27    The Minister submitted that the appeal to this Court should now be stood over to await the outcome of his special leave application in EFX17. His submissions do not make clear what would happen in the event that special leave is refused. If special leave to appeal is granted the Minister would presumably then ask this Court to stand over further consideration of this appeal until after the outcome of his appeal in EFX17 is known. We do not think this is an appropriate course to take.

Disposition

28    We are satisfied that the primary Judge erred in holding that the FCC Judge lacked jurisdiction to deal with the appellant’s application for an extension of time. In essence the Minister now invites us to decline to set aside the primary Judge’s judgment and to refuse the appellant relief on discretionary grounds on the basis that the Full Court’s decision in EFX17 is plainly wrong and that the appellant’s explanation for his delay in seeking an extension of time was unsatisfactory. We do not propose to embark on any more detailed consideration of either of these matters.
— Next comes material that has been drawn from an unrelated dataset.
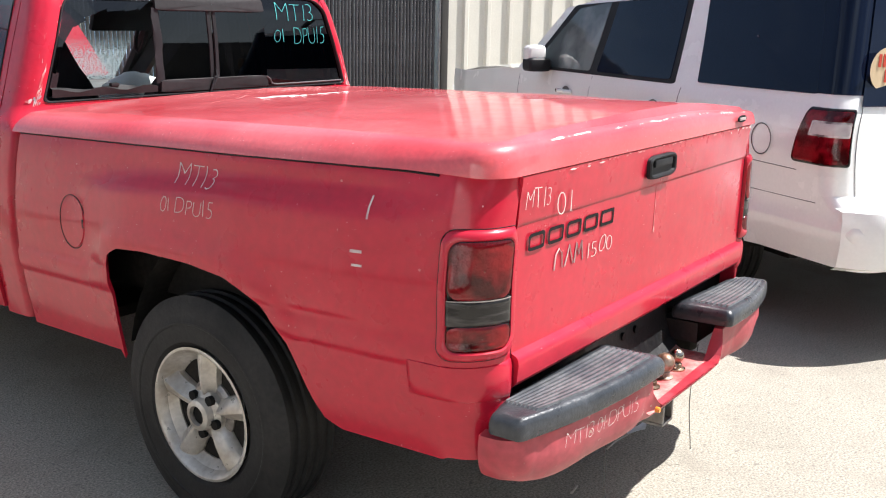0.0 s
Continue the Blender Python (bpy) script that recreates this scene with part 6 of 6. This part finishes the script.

It seems to us that the preferable course is for us to set aside the primary Judge’s judgment, and make orders for the issue of writs of certiorari and mandamus quashing the judgment of the FCC, and requiring that it consider the application for an extension of time according to law. By the time the appellant’s application is listed for hearing, the outcome of the Minister’s special leave application in EFX17 is likely to be known. The Minister must pay the appellant’s costs of the proceeding before the primary Judge and the appeal.

29    There will be orders accordingly.

I certify that the preceding twenty-nine (29) numbered paragraphs are a true copy of the Reasons for Judgment herein of the Honourable Justices Nicholas, Markovic and Lee.